Meet The Street Luge Inventor (And King)
Each time he sees a professional sport go on strike or a million-dollar athlete gripe about his contract, Roger Hickey smiles to himself.
He thinks that all those years as a test pilot, all those spills he took flying down hills on a skateboard at 50 mph - he has suffered 50 broken bones and torn off enough skin "to make a mannequin" - will soon pay off. Both for himself and the sport he is trying to pull from the underground into the mainstream.
Hickey, 37, is founder, executive director and CEO of the Federation of International Gravity Racing (FIGR), based in Huntington Beach, Calif., and the only known nationwide organization devoted to promoting extreme sports such as stand-up downhill skateboarding, street luge, gravity formula one and in-line downhill.
He is also the unofficial inventor - in 1977 - but official king of street luge.
"When I see a mainstream sport like baseball go on strike and the NBA threatening to go on strike, I just love it," Hickey said. "They keep taking steps back. It's getting to the point where people are starting to realize who the real athletes who love what they're doing are."
And what Hickey loves doing is riding skateboards and luges no wider than 2 feet down sloping streets at freeway speeds,
"It's really not about running 90 feet or playing 15 minutes total a game," he said. "We're really risking our lives out there."
Hickey said the potential for extreme games is huge. "I definitely think that they could become Olympic events," he said, and he might be right. Downhill mountain biking will make its debut as an Olympic sport at the Atlanta Games next summer.
Shawn Goulart, 30, of Stockton, Calif., agrees: "It's new to the public. But Roger has been doing it for almost 15 years, maybe more. It's new exposure, but people dig on it. It's exciting to watch, especially with four people on the road at once."
It's also something Goulart knows a lot about. He led the 32-person field in the street luge at the Extreme Games in Providence, R.I., this summer to earn the $3,000 first-place check.
In July, Goulart and second-place finisher Lee Dansie of Seattle handed Hickey his first loss in stand-up downhill skateboarding in 17 years - 216 consecutive victories - at Frank Bonelli Park in San Dimas, Calif.
The top racers use streamlined, aerodynamic equipment that Hickey believes needs to be used if the gravity games hope to make it big.
"By looking high-tech, I'm hoping to drag along the mainstream," Hickey said. "Corporations want to see that, not the stuff we've been using for years."

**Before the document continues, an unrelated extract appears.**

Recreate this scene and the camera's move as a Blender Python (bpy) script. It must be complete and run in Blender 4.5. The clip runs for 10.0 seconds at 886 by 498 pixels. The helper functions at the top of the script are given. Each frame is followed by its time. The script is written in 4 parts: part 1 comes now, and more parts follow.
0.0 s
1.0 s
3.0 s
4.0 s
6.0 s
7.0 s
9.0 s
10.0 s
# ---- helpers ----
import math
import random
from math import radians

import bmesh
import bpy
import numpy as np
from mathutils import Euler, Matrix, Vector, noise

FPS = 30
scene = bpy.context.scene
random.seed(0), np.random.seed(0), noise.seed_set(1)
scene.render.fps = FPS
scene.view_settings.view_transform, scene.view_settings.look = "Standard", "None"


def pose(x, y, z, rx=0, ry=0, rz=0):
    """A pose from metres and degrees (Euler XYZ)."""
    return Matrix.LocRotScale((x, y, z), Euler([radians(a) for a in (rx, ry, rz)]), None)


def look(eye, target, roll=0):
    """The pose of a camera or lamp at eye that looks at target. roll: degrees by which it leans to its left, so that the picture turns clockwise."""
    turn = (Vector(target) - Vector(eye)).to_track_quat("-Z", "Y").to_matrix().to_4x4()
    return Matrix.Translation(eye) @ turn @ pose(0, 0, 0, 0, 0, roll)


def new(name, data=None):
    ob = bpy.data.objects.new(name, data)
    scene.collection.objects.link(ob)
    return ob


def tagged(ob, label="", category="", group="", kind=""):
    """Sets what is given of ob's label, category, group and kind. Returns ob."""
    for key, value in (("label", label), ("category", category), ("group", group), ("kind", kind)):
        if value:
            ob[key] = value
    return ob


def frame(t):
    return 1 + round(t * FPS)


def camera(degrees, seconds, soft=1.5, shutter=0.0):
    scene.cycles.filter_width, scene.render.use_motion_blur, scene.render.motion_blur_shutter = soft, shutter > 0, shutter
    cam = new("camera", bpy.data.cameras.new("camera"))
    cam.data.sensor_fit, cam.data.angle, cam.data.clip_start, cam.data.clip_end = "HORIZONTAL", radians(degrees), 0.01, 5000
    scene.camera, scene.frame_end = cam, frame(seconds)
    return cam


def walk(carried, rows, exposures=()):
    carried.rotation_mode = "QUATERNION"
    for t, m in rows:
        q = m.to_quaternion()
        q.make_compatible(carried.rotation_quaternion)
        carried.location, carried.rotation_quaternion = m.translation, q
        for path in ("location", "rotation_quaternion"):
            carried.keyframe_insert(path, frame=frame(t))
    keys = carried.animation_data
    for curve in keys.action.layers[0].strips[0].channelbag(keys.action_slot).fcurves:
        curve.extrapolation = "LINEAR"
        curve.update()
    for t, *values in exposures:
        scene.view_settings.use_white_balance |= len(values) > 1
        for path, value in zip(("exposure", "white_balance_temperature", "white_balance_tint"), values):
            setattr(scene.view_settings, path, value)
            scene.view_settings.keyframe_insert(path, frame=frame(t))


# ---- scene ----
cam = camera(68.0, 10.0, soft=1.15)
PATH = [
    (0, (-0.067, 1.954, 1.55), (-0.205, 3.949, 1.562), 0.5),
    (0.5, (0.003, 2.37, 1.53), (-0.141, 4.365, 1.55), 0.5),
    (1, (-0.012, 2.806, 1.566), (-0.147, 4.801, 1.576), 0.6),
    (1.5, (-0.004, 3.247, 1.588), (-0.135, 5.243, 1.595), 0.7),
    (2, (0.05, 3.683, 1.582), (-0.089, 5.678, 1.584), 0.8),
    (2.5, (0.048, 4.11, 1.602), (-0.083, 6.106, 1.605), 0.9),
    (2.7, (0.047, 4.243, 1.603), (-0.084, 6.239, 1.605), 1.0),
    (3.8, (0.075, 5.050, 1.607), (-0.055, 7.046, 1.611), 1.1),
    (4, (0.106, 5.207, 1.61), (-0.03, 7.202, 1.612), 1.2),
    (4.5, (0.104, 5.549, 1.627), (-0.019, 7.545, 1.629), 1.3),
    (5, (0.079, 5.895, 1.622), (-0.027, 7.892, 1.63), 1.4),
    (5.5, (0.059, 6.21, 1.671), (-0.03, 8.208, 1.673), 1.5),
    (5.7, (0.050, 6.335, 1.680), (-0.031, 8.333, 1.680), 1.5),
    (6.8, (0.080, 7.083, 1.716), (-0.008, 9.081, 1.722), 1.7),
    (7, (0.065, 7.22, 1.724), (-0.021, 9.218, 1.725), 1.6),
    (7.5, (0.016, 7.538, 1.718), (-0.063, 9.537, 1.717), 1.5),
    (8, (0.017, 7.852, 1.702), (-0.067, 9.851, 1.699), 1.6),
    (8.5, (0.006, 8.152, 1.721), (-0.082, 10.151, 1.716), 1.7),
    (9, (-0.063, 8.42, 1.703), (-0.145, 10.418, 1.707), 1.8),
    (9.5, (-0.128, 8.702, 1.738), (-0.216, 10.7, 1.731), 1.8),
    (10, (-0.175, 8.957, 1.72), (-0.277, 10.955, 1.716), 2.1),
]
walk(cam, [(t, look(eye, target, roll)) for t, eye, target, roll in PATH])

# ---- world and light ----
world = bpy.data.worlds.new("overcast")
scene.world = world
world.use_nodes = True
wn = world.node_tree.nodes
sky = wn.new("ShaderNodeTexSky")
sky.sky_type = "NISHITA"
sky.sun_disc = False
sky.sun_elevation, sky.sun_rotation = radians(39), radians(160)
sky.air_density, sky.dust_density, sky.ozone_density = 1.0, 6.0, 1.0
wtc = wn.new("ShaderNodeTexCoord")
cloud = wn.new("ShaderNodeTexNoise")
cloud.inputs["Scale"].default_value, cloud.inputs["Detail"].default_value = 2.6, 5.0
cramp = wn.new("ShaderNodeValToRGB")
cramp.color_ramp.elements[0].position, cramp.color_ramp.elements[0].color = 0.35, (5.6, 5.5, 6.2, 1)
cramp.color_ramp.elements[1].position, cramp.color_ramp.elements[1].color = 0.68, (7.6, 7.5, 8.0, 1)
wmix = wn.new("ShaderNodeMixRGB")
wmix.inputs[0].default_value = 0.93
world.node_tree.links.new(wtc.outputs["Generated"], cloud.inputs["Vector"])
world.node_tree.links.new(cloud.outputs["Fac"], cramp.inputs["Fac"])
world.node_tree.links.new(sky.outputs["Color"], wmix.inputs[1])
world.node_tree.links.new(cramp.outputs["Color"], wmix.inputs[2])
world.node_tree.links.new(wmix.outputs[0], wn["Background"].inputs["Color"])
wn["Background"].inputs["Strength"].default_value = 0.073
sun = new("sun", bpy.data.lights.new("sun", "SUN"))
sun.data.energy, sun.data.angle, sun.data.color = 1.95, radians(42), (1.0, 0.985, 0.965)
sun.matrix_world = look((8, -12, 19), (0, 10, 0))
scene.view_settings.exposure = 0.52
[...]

Corporations and sponsorships weren't something Hickey and FIGR race director Perry Fisser envisioned 15 years ago when they met while riding skateboards in Balboa, Calif. But time and injuries have taken their toll, patience has grown, and now Hickey and Fisser, 35, look at their passion with a business-minded approach.
"The timing is right right now. We're looking at it mainly as a business," said Fisser, who works days as a machinist in Escondido, Calif.

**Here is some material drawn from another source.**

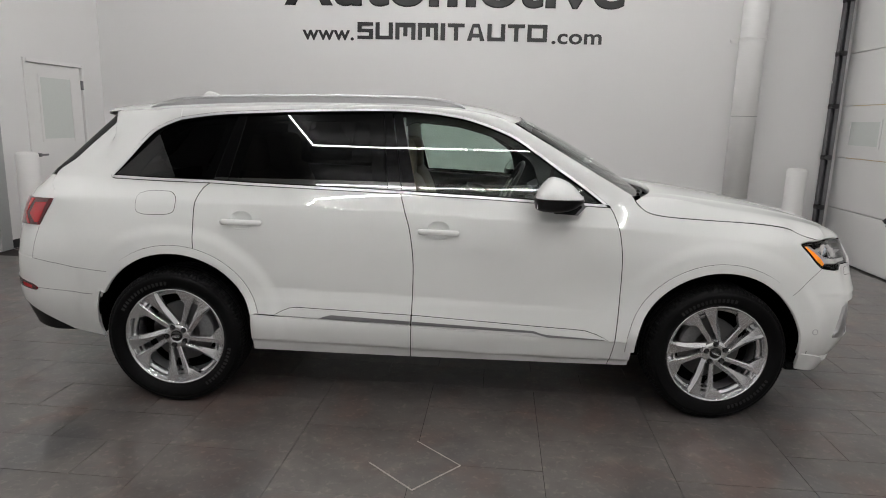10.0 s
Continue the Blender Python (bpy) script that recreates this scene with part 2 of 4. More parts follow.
def within(poly, q):
    x, y = q[:, 0], q[:, 1]
    hit = np.zeros(len(q), bool)
    for (x0, y0), (x1, y1) in zip(poly, np.roll(poly, -1, 0)):
        c = (y0 > y) != (y1 > y)
        hit ^= c & (x < (x1 - x0) * (y - y0) / (y1 - y0 + 1e-12) + x0)
    return hit


def fine(poly, step):
    out = []
    for a, b in zip(poly, np.roll(poly, -1, 0)):
        k = max(1, int(np.ceil(np.hypot(*(b - a)) / step)))
        out += [a + (b - a) * i / k for i in range(k)]
    return np.array(out)


def panel(poly, surf, step=.03, holes=(), depth=.012, off=0.0, left=False, back=False):
    """A sheet that lies on surf(a, b) inside an outline drawn in (a, b), with folded-in edges. left: mirrored to the other flank."""
    poly = np.asarray(poly, float)
    loops = [fine(poly if area(poly) > 0 else poly[::-1], step)]
    loops += [fine(np.asarray(h, float) if area(np.asarray(h, float)) < 0 else np.asarray(h, float)[::-1], step) for h in holes]
    rim = np.vstack(loops)
    lo, hi = rim.min(0), rim.max(0)
    grid = np.stack(np.meshgrid(np.arange(lo[0] + step * .43, hi[0], step), np.arange(lo[1] + step * .37, hi[1], step), indexing="ij"), -1).reshape(-1, 2)
    inside = within(loops[0], grid)
    for h in loops[1:]:
        inside &= ~within(h, grid)
    grid = grid[inside]
    if len(grid):
        near = np.min(((grid[:, None, :] - rim[None, :, :]) ** 2).sum(-1), 1) if len(grid) * len(rim) < 4e7 else np.ones(len(grid))
        grid = grid[near > (.45 * step) ** 2]
    pts, edges, k = np.vstack([rim, grid]), [], 0
    for h in loops:
        n = len(h)
        edges += [(k + i, k + (i + 1) % n) for i in range(n)]
        k += n
    vs, _, fs, *_ = cdt([Vector(q) for q in pts], edges, [], 0, 1e-7)
    q = np.array([tuple(v) for v in vs])
    tri = np.array([f for f in fs if len(f) == 3])
    cen = q[tri].mean(1)
    keep = within(loops[0], cen)
    for h in loops[1:]:
        keep &= ~within(h, cen)
    tri = tri[keep]
    a, b, c = q[tri[:, 0]], q[tri[:, 1]], q[tri[:, 2]]
    turn = ((b - a)[:, 0] * (c - a)[:, 1] - (b - a)[:, 1] * (c - a)[:, 0]) < 0
    tri[turn] = tri[turn][:, ::-1]
    used = np.unique(tri)
    back_map = -np.ones(len(q), int)
    back_map[used] = np.arange(len(used))
    q, tri = q[used], back_map[tri]
    e = 4e-3
    P = surf(q[:, 0], q[:, 1])
    N = np.cross(surf(q[:, 0] + e, q[:, 1]) - surf(q[:, 0] - e, q[:, 1]), surf(q[:, 0], q[:, 1] + e) - surf(q[:, 0], q[:, 1] - e))
    N /= np.maximum(np.linalg.norm(N, axis=1), 1e-12)[:, None]
    P = P + off * N
    verts, norms, faces = list(P), list(N), [tuple(t) for t in tri]
    if depth:
        count = {}
        for t in faces:
            for i in range(3):
                count[(t[i], t[(i + 1) % 3])] = 1
        rims = [(i, j) for i, j in count if (j, i) not in count]
        side, sums = {}, {}
        for i, j in rims:
            w = np.cross(P[j] - P[i], (N[i] + N[j]) / 2)
            w /= max(np.linalg.norm(w), 1e-12)
            for v in (i, j):
                sums[v] = sums.get(v, 0) + w
        for v, w in sums.items():
            w = w / max(np.linalg.norm(w), 1e-12)
            side[v] = len(verts)
            r = N[v] * .7 + w * .7
            verts += [P[v], P[v] - depth * N[v]]
            norms += [r, w]
        faces += [(side[j], side[i], side[i] + 1, side[j] + 1) for i, j in rims]
    if back:
        n = len(P)
        k = len(verts)
        verts += list(P - depth * N)
        norms += list(-N)
        faces += [(k + t[2], k + t[1], k + t[0]) for t in tri]
    V, M = np.array(verts), np.array(norms)
    if left:
        V, M = V * (1, -1, 1), M * (1, -1, 1)
        faces = [f[::-1] for f in faces]
    return V, faces, M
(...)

Although gravity racing might seem to be a sport for 18-20-year-olds, the average age of riders is 32. FIGR has planned to incorporate a junior luge program to attract more youngsters.

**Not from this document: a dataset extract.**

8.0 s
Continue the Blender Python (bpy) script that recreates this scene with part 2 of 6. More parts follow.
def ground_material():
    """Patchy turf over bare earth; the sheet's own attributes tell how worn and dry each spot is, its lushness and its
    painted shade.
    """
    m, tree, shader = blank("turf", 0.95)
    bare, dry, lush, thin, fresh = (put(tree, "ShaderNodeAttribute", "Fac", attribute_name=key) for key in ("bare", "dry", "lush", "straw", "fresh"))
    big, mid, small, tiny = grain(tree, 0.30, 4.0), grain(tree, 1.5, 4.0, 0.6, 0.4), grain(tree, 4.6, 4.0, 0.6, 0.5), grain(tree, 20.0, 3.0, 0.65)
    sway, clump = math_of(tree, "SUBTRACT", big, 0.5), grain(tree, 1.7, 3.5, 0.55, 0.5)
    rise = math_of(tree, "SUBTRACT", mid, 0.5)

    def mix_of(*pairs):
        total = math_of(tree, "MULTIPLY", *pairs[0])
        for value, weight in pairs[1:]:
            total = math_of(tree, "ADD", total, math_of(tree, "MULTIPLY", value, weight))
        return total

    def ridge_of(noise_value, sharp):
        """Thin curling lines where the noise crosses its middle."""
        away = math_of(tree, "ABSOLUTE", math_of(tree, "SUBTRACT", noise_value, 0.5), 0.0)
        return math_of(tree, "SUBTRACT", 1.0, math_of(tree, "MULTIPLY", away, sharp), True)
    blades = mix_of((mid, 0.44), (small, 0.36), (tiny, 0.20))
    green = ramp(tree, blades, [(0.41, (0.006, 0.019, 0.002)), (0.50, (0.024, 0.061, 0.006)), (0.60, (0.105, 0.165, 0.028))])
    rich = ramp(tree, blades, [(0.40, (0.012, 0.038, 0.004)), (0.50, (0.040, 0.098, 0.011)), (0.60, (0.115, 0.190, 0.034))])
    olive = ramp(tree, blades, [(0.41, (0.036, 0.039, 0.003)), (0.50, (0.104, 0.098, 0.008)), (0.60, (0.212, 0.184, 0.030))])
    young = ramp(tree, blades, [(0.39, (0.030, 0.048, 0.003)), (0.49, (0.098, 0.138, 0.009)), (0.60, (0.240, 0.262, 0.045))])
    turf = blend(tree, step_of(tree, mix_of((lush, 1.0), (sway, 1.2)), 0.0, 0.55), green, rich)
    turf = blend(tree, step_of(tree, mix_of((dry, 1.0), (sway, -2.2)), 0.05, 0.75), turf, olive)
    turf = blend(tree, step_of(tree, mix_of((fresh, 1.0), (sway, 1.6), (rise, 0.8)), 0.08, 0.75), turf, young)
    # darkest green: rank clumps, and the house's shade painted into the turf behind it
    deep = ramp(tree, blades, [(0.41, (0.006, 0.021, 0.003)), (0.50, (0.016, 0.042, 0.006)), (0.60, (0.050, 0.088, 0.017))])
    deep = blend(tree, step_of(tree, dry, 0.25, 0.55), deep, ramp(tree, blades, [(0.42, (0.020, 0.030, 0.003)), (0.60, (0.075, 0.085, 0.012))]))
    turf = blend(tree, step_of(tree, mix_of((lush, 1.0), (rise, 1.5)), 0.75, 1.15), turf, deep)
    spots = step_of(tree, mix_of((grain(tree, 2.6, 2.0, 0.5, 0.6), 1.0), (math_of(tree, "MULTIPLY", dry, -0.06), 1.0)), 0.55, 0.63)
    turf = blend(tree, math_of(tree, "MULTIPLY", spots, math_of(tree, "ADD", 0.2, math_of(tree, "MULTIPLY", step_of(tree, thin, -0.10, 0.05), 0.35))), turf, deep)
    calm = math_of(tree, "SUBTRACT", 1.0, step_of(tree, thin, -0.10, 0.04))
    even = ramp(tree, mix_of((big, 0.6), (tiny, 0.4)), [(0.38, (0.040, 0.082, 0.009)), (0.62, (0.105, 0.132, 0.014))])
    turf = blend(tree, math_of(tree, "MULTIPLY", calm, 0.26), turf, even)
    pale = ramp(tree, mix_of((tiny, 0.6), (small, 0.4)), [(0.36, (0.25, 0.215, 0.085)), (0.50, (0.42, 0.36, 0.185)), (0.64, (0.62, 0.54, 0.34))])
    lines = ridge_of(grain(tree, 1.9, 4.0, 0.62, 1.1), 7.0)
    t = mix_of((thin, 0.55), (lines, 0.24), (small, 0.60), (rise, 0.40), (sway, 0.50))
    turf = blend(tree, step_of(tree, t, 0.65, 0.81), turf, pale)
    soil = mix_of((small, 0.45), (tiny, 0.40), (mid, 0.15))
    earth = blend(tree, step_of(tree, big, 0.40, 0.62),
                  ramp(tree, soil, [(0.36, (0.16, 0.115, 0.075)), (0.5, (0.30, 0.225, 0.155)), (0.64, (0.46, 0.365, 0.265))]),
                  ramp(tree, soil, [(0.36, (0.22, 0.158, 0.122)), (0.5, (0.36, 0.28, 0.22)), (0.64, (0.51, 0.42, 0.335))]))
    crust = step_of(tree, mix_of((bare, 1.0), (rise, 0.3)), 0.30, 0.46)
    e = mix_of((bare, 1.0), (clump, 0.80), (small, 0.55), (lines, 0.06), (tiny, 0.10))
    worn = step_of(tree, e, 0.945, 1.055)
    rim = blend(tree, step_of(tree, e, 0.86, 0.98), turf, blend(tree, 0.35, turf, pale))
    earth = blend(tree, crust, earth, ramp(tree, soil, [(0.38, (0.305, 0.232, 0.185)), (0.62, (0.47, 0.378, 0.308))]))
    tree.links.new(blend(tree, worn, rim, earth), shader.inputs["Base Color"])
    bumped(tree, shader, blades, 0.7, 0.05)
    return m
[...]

"A lot of parents have been calling, interested in getting their children involved," Fisser said. "It's going to get as big as Little League."
If all goes as planned, FIGR hopes cities will be contacting it and submitting proposals to bring the sport to their communities.
"Realistically, we want to have a full circuit, based on the West Coast, by next year," Barger said. "Then hopefully a nationwide circuit with both an amateur and professional division."
Fad or mainstream sport, you can bet there won't be any labor disputes.